Identification and Preservation – Consider how your organization produces and uses big data. Consider how your organization is going to preserve the data and represent it in the state it was in at the time of litigation hold and in the same manner it was presented and interacted with.
Collection and Production – Consider how your organization is going to collect this data in light of how it will produce the data. Remember that some of the data is going to be processed, reviewed, and filtered. Excluding some pieces of data may, by the nature of the data linkages, also remove the supporting elements that provided your business insight. Keep these linkages intact to preserve the original knowledge-design intent.
Review and Analysis – Consider how your organization is going to review and filter big data. Big data is an ‘ecosystem of data’ that converges through data management into business relevant and actionable information. It’s that very end product that is likely contemplated in litigation. Your organization will need to consider the parts and pieces of data that were blended together to produce that result. Expect much discussion about process.
Understand your organization’s big data processes by documenting the data flows and how they combine to form business valuable data. In many cases this will be an organization’s secret sauce; handle it with care
Roughly defined, IOT is the connection of “everything” to the Internet – your thermostat, your refrigerator, your car, your phone, and the little dongle on your key chain keeping track of your keys for you. IOT is increasing the amount and ingress rate of Big Data. All of these connected devices are feeding data to somewhere – even if only to assist the manufacturer with preventative maintenance and usage statistics. These IOT activity logs can be combined with other data to form meaningful business data. These logs and refined data created by IOT can also become subject to E-Discovery if such devices fall under the scope of litigation.
One of the key concerns is the accessibility of source data as it pertains to IOT. Is there a log file on a connected thermostat? How does one extract such data? Do these connected devices have syslog servers that can send their data to a central location and get normalized? Probably not – at least for now. Does your organization own the connected device? Maybe it’s an employee’s personal device.
Another concern is representation of data from IOT devices for E-Discovery. Again we get back to the value of data that is created through linkages and associations. The raw data of IOT devices alone can be nominally valuable. There is an ecosystem of other data that, when combined with IOT data, an organization is used to create value.
Key Takeaways: Understand your organization’s big data processes by documenting the data flows and how they combine to form business valuable data. In many cases this will be an organization’s secret sauce – handle it with care. Knowing and documenting this will help understand what is in and out of scope in litigation. It will also help negotiate terms of during the early phases of data discovery.
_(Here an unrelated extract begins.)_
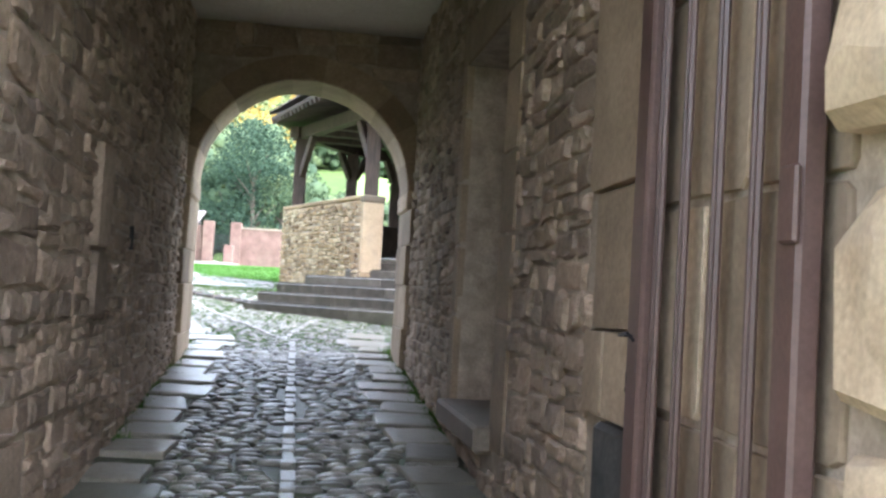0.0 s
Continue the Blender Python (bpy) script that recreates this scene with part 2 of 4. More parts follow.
def box(bm, x0, x1, y0, y1, z0, z1, bevel=0.0, m=None):
    r = bmesh.ops.create_cube(bm, size=1)
    for v in r["verts"]:
        v.co = Vector((x0 + (v.co.x + 0.5) * (x1 - x0), y0 + (v.co.y + 0.5) * (y1 - y0), z0 + (v.co.z + 0.5) * (z1 - z0)))
    if bevel:
        es = list({e for v in r["verts"] for e in v.link_edges})
        r2 = bmesh.ops.bevel(bm, geom=es, offset=bevel, segments=1, affect="EDGES")
        if m is not None:
            bmesh.ops.transform(bm, matrix=m, verts=r2["verts"])
    elif m is not None:
        bmesh.ops.transform(bm, matrix=m, verts=r["verts"])
    return bm


def bx(*a, **k):
    return box(bmesh.new(), *a, **k)


def tube(bm, pts, r, n=8):
    """A round bar along points."""
    pts = [Vector(p) for p in pts]
    rings = []
    for i, p in enumerate(pts):
        d = (pts[min(i + 1, len(pts) - 1)] - pts[max(i - 1, 0)]).normalized()
        q = d.to_track_quat("Z", "Y")
        rr = r[i] if isinstance(r, (list, tuple)) else r
        rings.append([bm.verts.new(p + q @ Vector((rr * math.cos(6.2832 * k / n), rr * math.sin(6.2832 * k / n), 0))) for k in range(n)])
    for a, b in zip(rings, rings[1:]):
        for k in range(n):
            bm.faces.new((a[k], a[(k + 1) % n], b[(k + 1) % n], b[k]))
    bm.faces.new(rings[0][::-1])
    bm.faces.new(rings[-1])
    return bm


def beam(bm, a, b, w, h):
    """A squared timber from a to b."""
    a, b = Vector(a), Vector(b)
    q = (b - a).to_track_quat("X", "Z").to_matrix().to_4x4()
    L = (b - a).length
    return box(bm, 0, L, -w / 2, w / 2, -h / 2, h / 2, 0.015, Matrix.Translation(a) @ q)


def holed_wall(x0, x1, z0, z1, holes, t, y0=0.0):
    """A wall whose front is at y0 and back at y0 + t, with rectangular openings right through."""
    bm = bmesh.new()
    xs = sorted({x0, x1, *[h[0] for h in holes], *[h[1] for h in holes]})
    zs = sorted({z0, z1, *[h[2] for h in holes], *[h[3] for h in holes]})
    cache = {}

    def v(x, y, z):
        k = (round(x, 4), round(y, 4), round(z, 4))
        if k not in cache:
            cache[k] = bm.verts.new((x, y, z))
        return cache[k]

    def solid(i, k):
        if not (0 <= i < len(xs) - 1 and 0 <= k < len(zs) - 1):
            return False
        cx, cz = (xs[i] + xs[i + 1]) / 2, (zs[k] + zs[k + 1]) / 2
        return not any(h[0] < cx < h[1] and h[2] < cz < h[3] for h in holes)

    ya, yb = y0, y0 + t
    for i in range(len(xs) - 1):
        for k in range(len(zs) - 1):
            if not solid(i, k):
                continue
            a, b, c, d = xs[i], xs[i + 1], zs[k], zs[k + 1]
            bm.faces.new((v(a, ya, c), v(b, ya, c), v(b, ya, d), v(a, ya, d)))
            bm.faces.new((v(a, yb, d), v(b, yb, d), v(b, yb, c), v(a, yb, c)))
            if not solid(i - 1, k):
                bm.faces.new((v(a, yb, c), v(a, ya, c), v(a, ya, d), v(a, yb, d)))
            if not solid(i + 1, k):
                bm.faces.new((v(b, ya, c), v(b, yb, c), v(b, yb, d), v(b, ya, d)))
            if not solid(i, k - 1):
                bm.faces.new((v(a, yb, c), v(b, yb, c), v(b, ya, c), v(a, ya, c)))
            if not solid(i, k + 1):
                bm.faces.new((v(a, ya, d), v(b, ya, d), v(b, yb, d), v(a, yb, d)))
    return bm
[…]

Clean up your organization’s E-Discovery house now – Before litigation surrounding Big Data occurs, shore up data management practices; ensure documented separation of production and non-production systems tied to decision making, and establish clearly defined systems of record. Policies and procedures related to document retention and classification should be put in place. Getting the basics in place will create a strong foundation for even the most complex E-Discovery case.
Consider centralized log collection facilities for IOT devices. Normalize data prior to submission to other downstream data management processes. This will help segment E-discovery scope.
With the geometric increase in E-Discovery volume and diverse data types, plan on using automated analysis for discovery. Humans will be no match for future volumes of data. Products now exist which will do automated reviews. This saves time but more importantly shifts the role of humans to performing validation checks that ensure the algorithms for identifying relevant data are accurate.
Review your backup technology. If you’re using legacy backup solutions such as disk to tape and shipping your tapes offsite you may be in for a big surprise cost during litigation. Restoring data from tapes to search for documents during discovery is very costly. Modern backup solutions contain indexes and cloud based storage, which provides E-discovery search and data retention capability across your backups. In addition to faster backups and easier searching, organizations can achieve lower costs by eliminating costs associated with offsite physical storage.